Where a rise ball uses a horizontal spin axis to create vertical break, the curveball rotates around a more vertical axis so the resulting aerodynamic force pushes the ball sideways instead. The direction of the curve — away from a right-handed hitter when thrown by a right-handed pitcher — is set by which way the wrist rotates at release: outward relative to the body produces the standard curveball spin direction.

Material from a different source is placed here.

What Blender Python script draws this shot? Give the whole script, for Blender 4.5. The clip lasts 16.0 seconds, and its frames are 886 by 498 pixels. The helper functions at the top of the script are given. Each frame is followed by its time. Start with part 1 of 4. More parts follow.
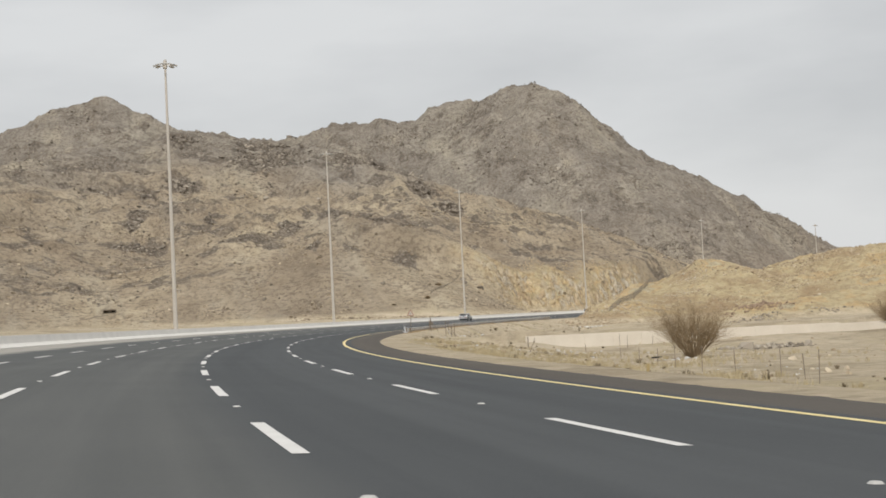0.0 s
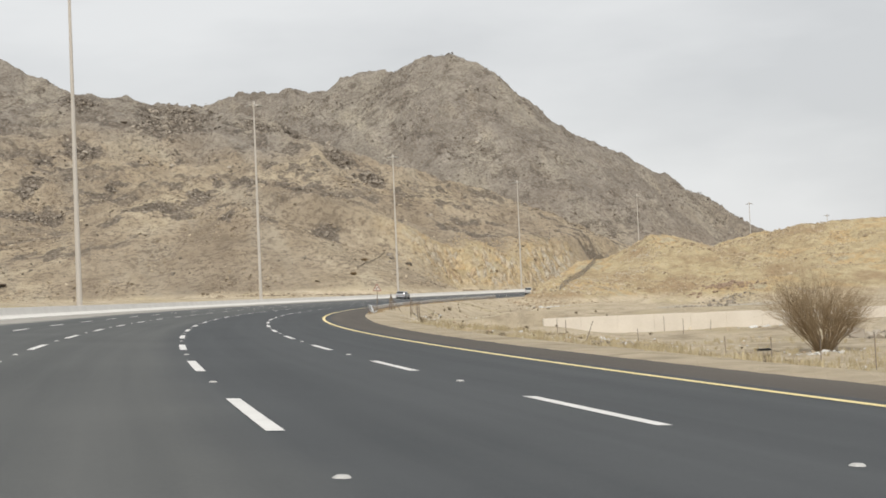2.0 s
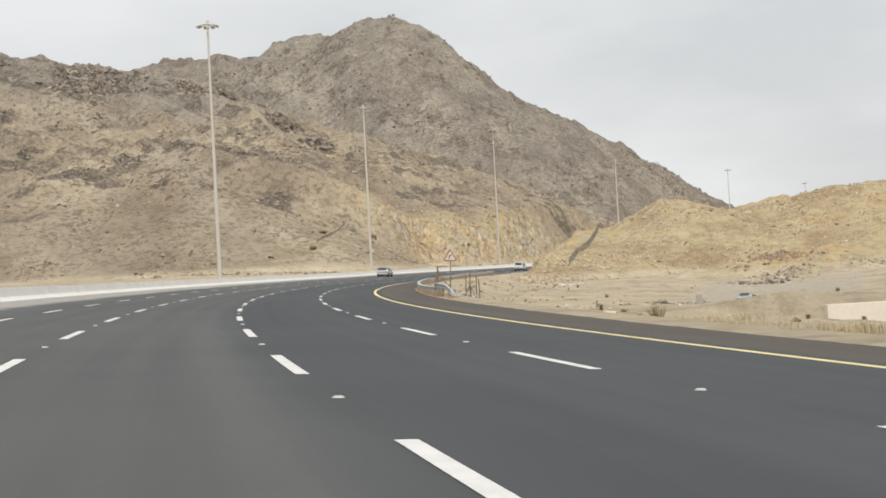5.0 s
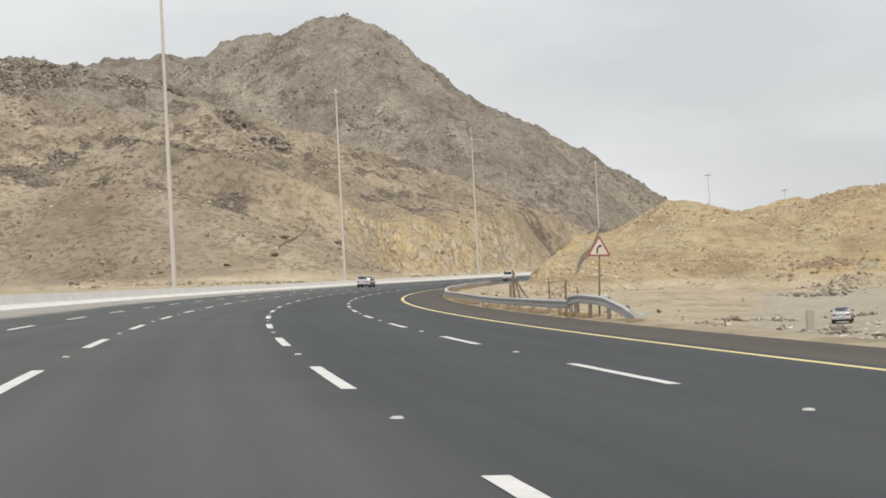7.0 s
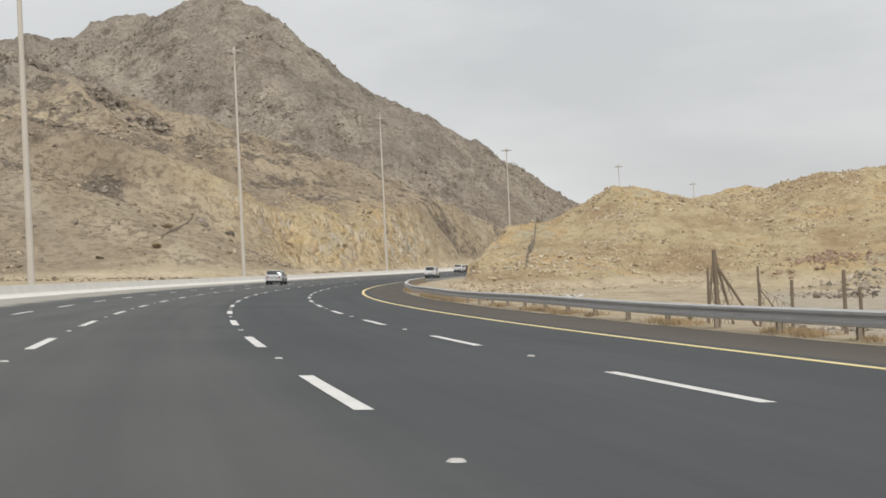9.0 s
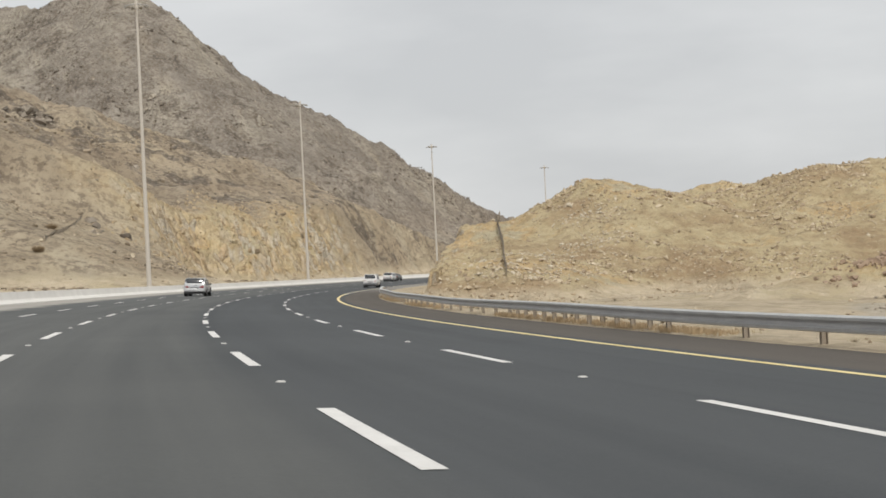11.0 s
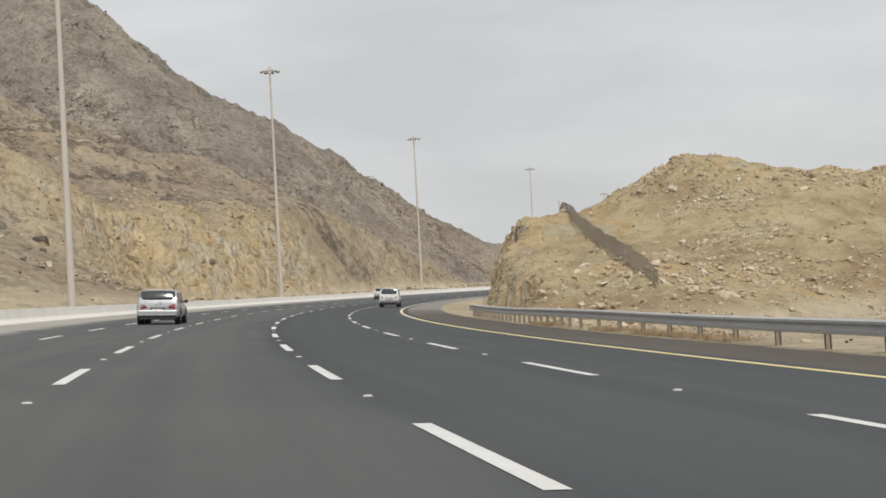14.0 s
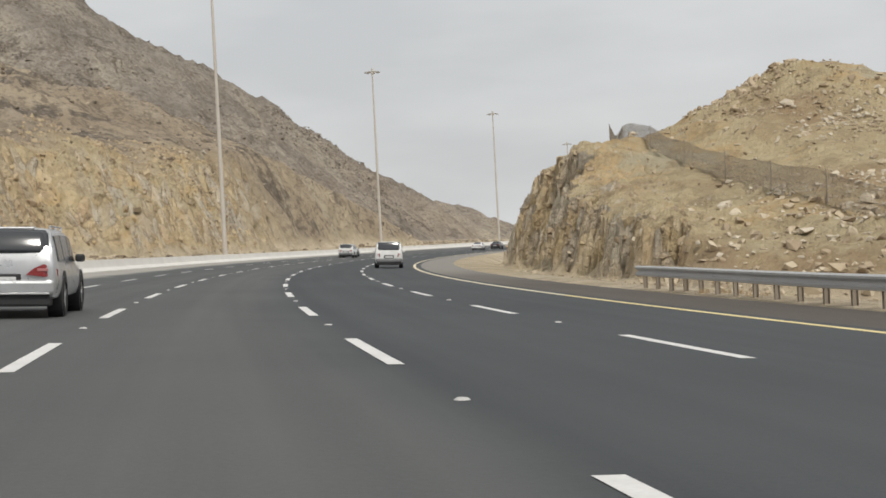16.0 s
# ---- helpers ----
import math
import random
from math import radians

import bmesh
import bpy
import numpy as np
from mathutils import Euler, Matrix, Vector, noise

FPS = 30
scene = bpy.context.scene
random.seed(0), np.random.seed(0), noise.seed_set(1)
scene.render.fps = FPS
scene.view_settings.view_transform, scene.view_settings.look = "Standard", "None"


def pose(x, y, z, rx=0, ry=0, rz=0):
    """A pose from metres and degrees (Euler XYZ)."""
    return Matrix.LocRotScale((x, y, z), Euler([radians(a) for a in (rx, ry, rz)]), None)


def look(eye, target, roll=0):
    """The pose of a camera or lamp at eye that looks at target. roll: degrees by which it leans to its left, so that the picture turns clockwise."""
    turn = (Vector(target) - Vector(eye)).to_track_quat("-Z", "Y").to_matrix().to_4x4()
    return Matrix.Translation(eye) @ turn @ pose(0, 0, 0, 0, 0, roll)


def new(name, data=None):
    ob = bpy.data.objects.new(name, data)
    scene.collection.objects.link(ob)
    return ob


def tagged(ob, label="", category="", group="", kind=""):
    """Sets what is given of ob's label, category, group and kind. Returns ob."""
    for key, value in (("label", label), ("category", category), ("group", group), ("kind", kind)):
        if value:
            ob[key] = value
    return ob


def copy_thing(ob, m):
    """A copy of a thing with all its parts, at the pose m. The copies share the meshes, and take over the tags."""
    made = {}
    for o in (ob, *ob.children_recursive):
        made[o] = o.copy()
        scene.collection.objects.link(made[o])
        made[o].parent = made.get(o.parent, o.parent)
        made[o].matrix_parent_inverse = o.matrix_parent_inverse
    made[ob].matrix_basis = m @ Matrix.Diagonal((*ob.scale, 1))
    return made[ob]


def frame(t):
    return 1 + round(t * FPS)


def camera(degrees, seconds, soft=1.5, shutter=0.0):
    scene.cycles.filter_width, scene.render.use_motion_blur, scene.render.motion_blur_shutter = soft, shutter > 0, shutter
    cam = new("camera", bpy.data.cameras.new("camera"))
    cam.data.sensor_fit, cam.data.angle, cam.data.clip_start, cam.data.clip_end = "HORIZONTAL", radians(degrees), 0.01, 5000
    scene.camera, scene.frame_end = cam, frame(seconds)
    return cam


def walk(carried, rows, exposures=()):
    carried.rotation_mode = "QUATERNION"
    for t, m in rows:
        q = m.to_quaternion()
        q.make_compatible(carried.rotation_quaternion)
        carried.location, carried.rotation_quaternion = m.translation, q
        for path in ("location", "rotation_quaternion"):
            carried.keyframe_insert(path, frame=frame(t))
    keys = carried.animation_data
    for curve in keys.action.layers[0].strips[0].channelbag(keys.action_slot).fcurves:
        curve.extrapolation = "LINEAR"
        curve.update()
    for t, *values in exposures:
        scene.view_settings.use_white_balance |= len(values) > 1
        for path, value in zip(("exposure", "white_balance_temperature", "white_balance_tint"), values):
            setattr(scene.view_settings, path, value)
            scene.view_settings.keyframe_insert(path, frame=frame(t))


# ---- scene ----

Recognizing this specific spin direction, as distinct from the mirror-image screwball, is what allows hitters and coaches to tell the two pitches apart before the break becomes obvious.

Advanced note

Practice isolating the outward wrist rotation at slow speed until you can produce it identically regardless of arm speed, since a rushed release tends to flatten the intended spin axis.

The pitcher's wrist rotates outward through the release, producing a vertical-axis spin that breaks the pitch away from the right-handed hitter's body.

How it shows up on video

Seam rotation viewed from behind the plate shows a spinning pattern tilted toward vertical for a curveball, as opposed to the more horizontal spin blur of a rise or drop ball.

Common mistakes

  • Confusing curveball spin direction with screwball spin direction when scouting or coaching, since both are lateral-breaking pitches
  • Allowing the spin axis to drift toward horizontal, which turns the intended curve into an unintentional drop-curve hybrid

Frequently asked questions

How is curveball spin direction different from screwball spin direction?

They are mirror images — curveball spin comes from an outward wrist rotation and breaks away from a same-handed hitter, while screwball spin comes from an inward rotation and breaks in on them.